Quel adjectif accoler, loin des polémiques, au RN de Le Pen/Bardella? Méfions-nous des slogans. Populiste? Au sens propre, qui n’a pas toujours été péjoratif, sans doute. Comme dit Wikipedia, le mot populisme désigne une approche politique qui a tendance à opposer le peuple aux élites politiques, économiques ou médiatiques. En l’occurence le RN fait bel et bien partie du cirque public mais il est vrai qu’on ne l’a pas encore vu au pouvoir. Fasciste? Q’il y ait dans les tréfonds de l’ADN de ce parti, comme au sein de l’AfD allemande, quelques vieux nostalgiques de Hitler et de Mussolini, bien sûr. Ils sont bannis aujourd’hui dans le discours. Mais il reste bien des élus et candidats de ce parti qui laissent filtrer des remugles néo-pétainistes… Aucune des formations dites d’extrême droite en Europe ne veut la fin de la construction démocratique – quitte à la détourner dans les faits – et la remplacer par un «ordre nouveau». Raciste, le RN? Ses responsables s’en défendent. Mais dans une effrayante ambiguïté. Distinguant les droits des nationaux «de souche» et d’autre part les plus récents, les double-nationaux, les étrangers de tous poils, régularisés ou en attente. Le fait est que son discours, même apparemment policé, libère la parole raciste. Les insultes et les incidents se multiplient, causés par des exaltés de ce camp.

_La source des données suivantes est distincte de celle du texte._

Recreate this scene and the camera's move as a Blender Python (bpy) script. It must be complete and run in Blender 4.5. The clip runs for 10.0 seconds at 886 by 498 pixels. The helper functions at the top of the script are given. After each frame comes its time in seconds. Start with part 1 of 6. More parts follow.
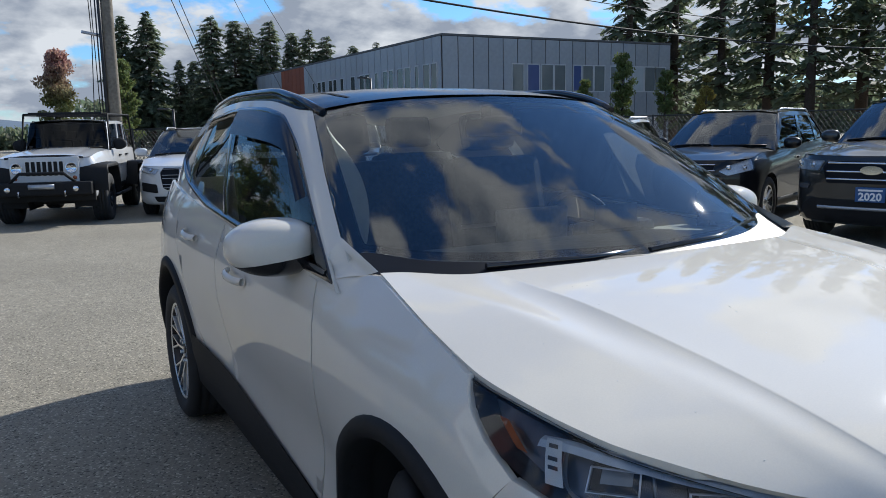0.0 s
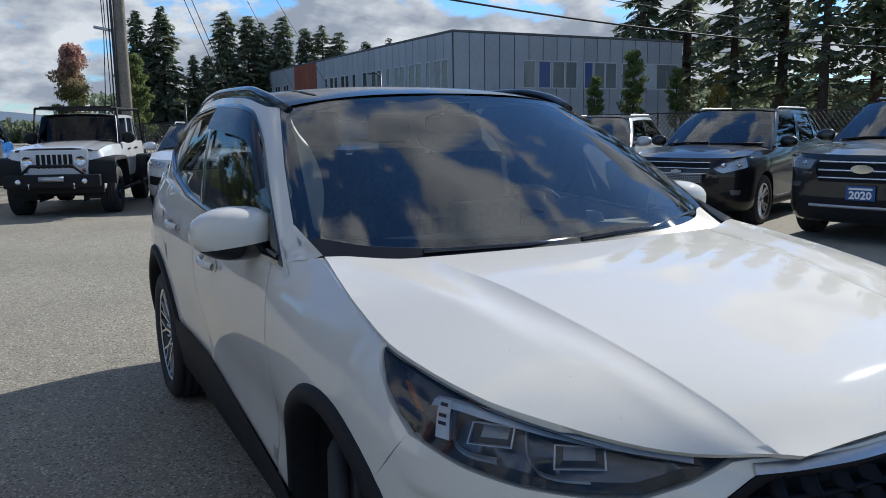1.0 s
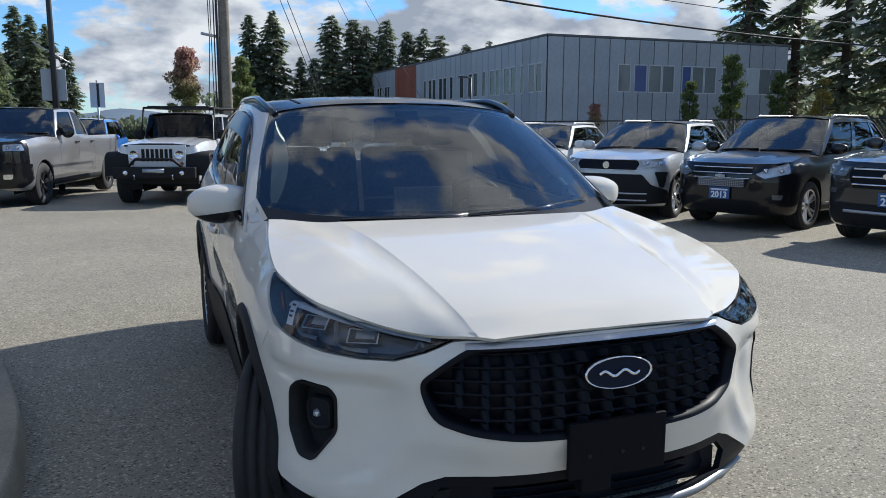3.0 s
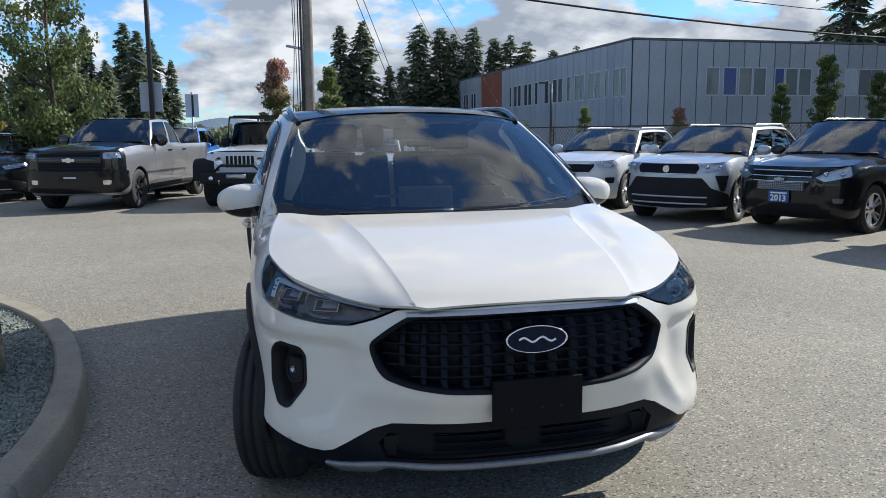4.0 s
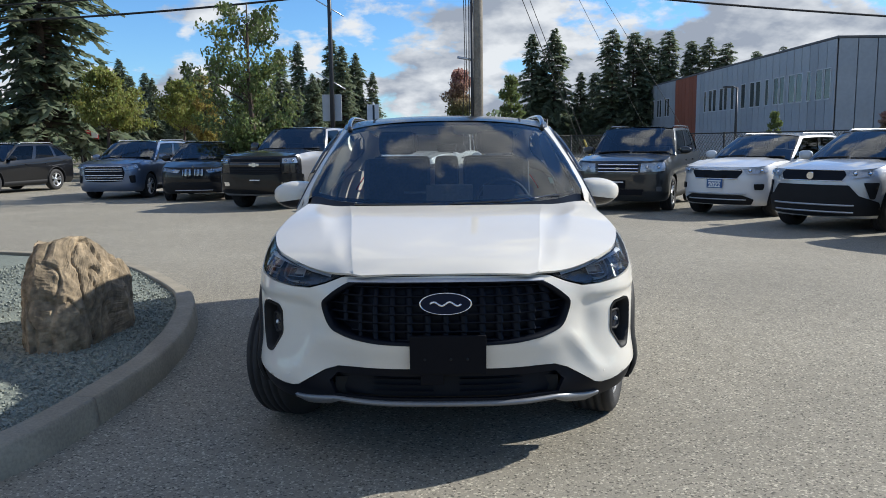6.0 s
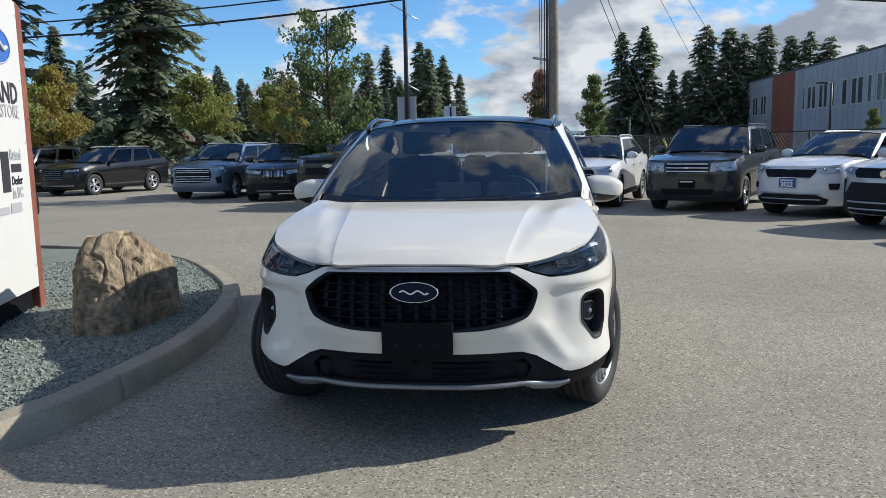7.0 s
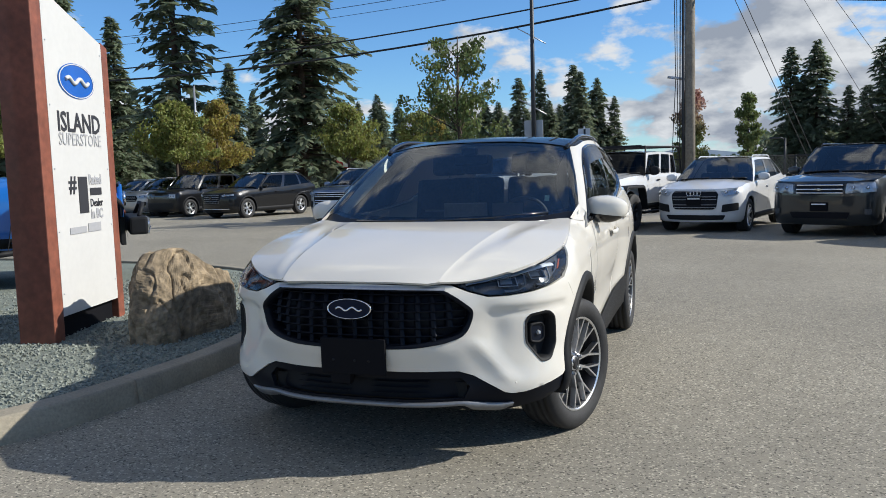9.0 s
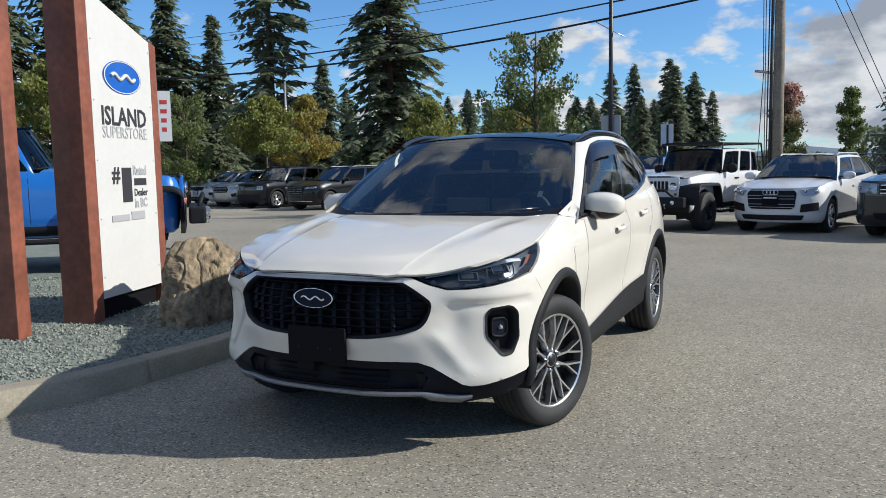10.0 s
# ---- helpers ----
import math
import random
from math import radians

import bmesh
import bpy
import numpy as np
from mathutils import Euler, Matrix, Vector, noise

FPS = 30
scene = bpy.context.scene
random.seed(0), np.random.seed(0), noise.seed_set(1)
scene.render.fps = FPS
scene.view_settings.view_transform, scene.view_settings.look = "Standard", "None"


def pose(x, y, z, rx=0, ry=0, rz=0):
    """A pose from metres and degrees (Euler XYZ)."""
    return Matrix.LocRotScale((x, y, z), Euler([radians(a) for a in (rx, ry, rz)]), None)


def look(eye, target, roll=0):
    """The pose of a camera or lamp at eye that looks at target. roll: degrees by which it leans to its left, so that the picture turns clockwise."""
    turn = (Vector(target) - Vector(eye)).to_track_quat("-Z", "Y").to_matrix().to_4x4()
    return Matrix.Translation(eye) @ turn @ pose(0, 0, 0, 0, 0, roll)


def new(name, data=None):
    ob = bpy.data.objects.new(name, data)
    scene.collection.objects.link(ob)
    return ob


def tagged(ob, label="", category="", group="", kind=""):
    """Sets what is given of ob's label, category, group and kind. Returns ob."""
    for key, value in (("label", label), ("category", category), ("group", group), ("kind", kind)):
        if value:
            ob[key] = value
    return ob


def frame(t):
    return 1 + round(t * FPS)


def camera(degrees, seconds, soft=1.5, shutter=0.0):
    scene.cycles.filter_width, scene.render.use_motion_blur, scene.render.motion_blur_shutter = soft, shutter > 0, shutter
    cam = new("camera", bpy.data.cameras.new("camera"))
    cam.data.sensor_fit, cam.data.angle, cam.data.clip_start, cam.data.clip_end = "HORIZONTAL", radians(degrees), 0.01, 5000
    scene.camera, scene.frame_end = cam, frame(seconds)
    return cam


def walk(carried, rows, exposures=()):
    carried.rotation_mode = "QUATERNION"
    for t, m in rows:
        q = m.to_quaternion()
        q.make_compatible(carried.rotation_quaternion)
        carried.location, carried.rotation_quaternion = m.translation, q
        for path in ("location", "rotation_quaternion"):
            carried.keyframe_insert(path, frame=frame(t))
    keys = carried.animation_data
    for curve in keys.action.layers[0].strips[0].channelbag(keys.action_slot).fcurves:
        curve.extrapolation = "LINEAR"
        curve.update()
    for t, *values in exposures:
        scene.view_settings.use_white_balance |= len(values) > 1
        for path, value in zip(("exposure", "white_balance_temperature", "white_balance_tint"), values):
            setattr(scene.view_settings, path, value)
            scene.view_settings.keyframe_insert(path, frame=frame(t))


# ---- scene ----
cam = camera(58.8, 10.0, soft=0.9)
PATH = [
    (0, (-1.604, -0.527, 1.469), (-0.659, 1.208, 1.16), -1.1),
    (0.5, (-1.597, -0.608, 1.469), (-0.659, 1.131, 1.153), -0.8),
    (1, (-1.514, -0.795, 1.469), (-0.598, 0.954, 1.151), -0.7),
    (1.5, (-1.457, -1.018, 1.48), (-0.578, 0.751, 1.164), -0.6),
    (2, (-1.448, -1.291, 1.49), (-0.621, 0.503, 1.178), -0.5),
    (2.1, (-1.439, -1.339, 1.495), (-0.619, 0.458, 1.182), -0.2),
    (3.5, (-1.078, -2.182, 1.464), (-0.497, -0.293, 1.159), -0.3),
    (4, (-0.921, -2.448, 1.472), (-0.451, -0.527, 1.176), -0.4),
    (4.5, (-0.67, -2.684, 1.456), (-0.319, -0.736, 1.169), -0.6),
    (5, (-0.463, -2.912, 1.444), (-0.235, -0.945, 1.165), -0.5),
    (5.5, (-0.229, -3.099, 1.461), (-0.126, -1.121, 1.186), -0.6),
    (7, (0.565, -3.425, 1.436), (0.317, -1.458, 1.168), -1.1),
    (7.5, (0.85, -3.438, 1.43), (0.495, -1.486, 1.177), -1.7),
    (8, (1.081, -3.421, 1.416), (0.63, -1.487, 1.184), -2.0),
    (8.5, (1.313, -3.322, 1.395), (0.766, -1.41, 1.185), -2.1),
    (9, (1.568, -3.244, 1.393), (0.925, -1.361, 1.195), -1.7),
    (9.5, (1.879, -3.171, 1.399), (1.128, -1.328, 1.2), -1.3),
    (10, (2.156, -3.065, 1.376), (1.294, -1.272, 1.171), -1.1),
]
walk(cam, [(t, look(eye, target, roll)) for t, eye, target, roll in PATH],
     [(0, 0.42, 6200, 8), (2, 0.44, 6230, 8), (4, 0.66, 6330, 8), (5.5, 0.62, 6350, 8), (7.5, 0.48, 6380, 8), (10, 0.44, 6400, 8)])

# ---- world and sun ----
SUN = Vector((1.50, 0.52, 1.0)).normalized()
world = bpy.data.worlds.new("sky")
scene.world = world
world.use_nodes = True
wn, wl = world.node_tree.nodes, world.node_tree.links
wn.clear()
sky = wn.new("ShaderNodeTexSky")
sky.sky_type, sky.sun_disc = "NISHITA", False
sky.sun_elevation, sky.sun_rotation = math.asin(SUN.z), math.atan2(SUN.x, SUN.y)
sky.air_density, sky.dust_density, sky.ozone_density = 1.0, 0.1, 4.0
wco, wsep = wn.new("ShaderNodeTexCoord"), wn.new("ShaderNodeSeparateXYZ")
wl.new(wco.outputs["Generated"], wsep.inputs["Vector"])


def sky_math(op, x, y, z=None):
    """A math node of the world over sockets or numbers."""
    k = wn.new("ShaderNodeMath")
    k.operation = op
    for socket, v in zip(k.inputs, (x, y, z)):
        if isinstance(v, (int, float)):
            socket.default_value = v
        elif v is not None:
            wl.new(v, socket)
    return k.outputs[0]


def sky_range(v, a, b, lo, hi):
    k = wn.new("ShaderNodeMapRange")
    for name, q in zip(("From Min", "From Max", "To Min", "To Max"), (a, b, lo, hi)):
        k.inputs[name].default_value = q
    wl.new(v, k.inputs["Value"])
    return k.outputs["Result"]


def sky_noise(dx, dy, scale, detail, rough):
    """Noise on a flat cloud layer, seen in perspective, shifted by dx and dy."""
    flat, t = wn.new("ShaderNodeCombineXYZ"), wn.new("ShaderNodeTexNoise")
    wl.new(sky_math("ADD", layer_x, dx), flat.inputs["X"])
    wl.new(sky_math("ADD", layer_y, dy), flat.inputs["Y"])
    t.inputs["Scale"].default_value, t.inputs["Detail"].default_value, t.inputs["Roughness"].default_value = scale, detail, rough
    wl.new(flat.outputs["Vector"], t.inputs["Vector"])
    return t.outputs["Fac"]


def sky_toward(x, y):
    k = wn.new("ShaderNodeVectorMath")
    k.operation = "DOT_PRODUCT"
    k.inputs[1].default_value = (x, y, 0.0)
    wl.new(wco.outputs["Generated"], k.inputs[0])
    return k.outputs["Value"]


up_z = sky_math("ADD", sky_math("MAXIMUM", wsep.outputs["Z"], 0.0), 0.42)
layer_x, layer_y = sky_math("DIVIDE", wsep.outputs["X"], up_z), sky_math("DIVIDE", wsep.outputs["Y"], up_z)
CLOUD = (3.7, 1.2)
mass = sky_noise(CLOUD[0], CLOUD[1], 3.6, 9, 0.56)
sunward = sky_noise(CLOUD[0] + 0.05, CLOUD[1] + 0.02, 3.6, 6, 0.5)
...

Nationaliste? Evidemment. Le mot nation est beau, il vient du latin «nescor», naître. Le grand journaliste Pascal Décaillet le dit ainsi: «La nation. La souveraineté politique. La souveraineté agricole et industrielle. La sécurité des personnes et des biens. Une régulation draconienne de l'immigration. C'est cela, ces jours en France, qui est au centre de tout. Des idées pour le pays, et non des hommes ni des femmes, ni telle ou telle star politique, tel cacique des états-majors.» Le problème, c’est que le nationalisme a mis tant de fois le feu à l’Europe. Comme depuis toujours les peuples voisins – dont certains d’Afrique! – tendent à s’entremêler quelque peu, sans forcément modifier en profondeur l’identité des hôtes. L’immigration peut être plus ou moins ralentie, pas stoppée. A combien de générations faut-il remonter pour se dire «de souche»? On est là dans l’aberration.
En France cette fièvre a été exacerbée par la détestation d’un Président arrogant, narcissique, symbole de l’élite internationale. Mais la droite classique a aussi ignoré le malaise, à court de visions crédibles. Et la gauche s’est engloutie dans les discours «woke» et climatiques au point de se couper des vraies inquiétudes populaires. Le terrain était ainsi prêt.
La fascination d’une si grande part des populations pour le mythe nationaliste – à ne pas confondre avec le patriotisme – a une autre explication. L’internationalisation de nos vies, dont l’adhésion à l’Union européenne n’est qu’une facette. L’économie est mondialisée, qu’on le veuille ou non. Les grands acteurs du digital sont américains et parfois même chinois. Qui n’entre pas dans le jeu, peu ou prou, se trouve exclu. Frustration floue qui s’ajoute à celles, diablement concrètes, du quotidien, de la paupérisation rampante. S’imaginer que bâtir toutes sortes de barrières rendra à un peuple une totale souveraineté et en prime la prospérité pour tous, c’est l’illusion la plus folle. Et la plus vénéneuse.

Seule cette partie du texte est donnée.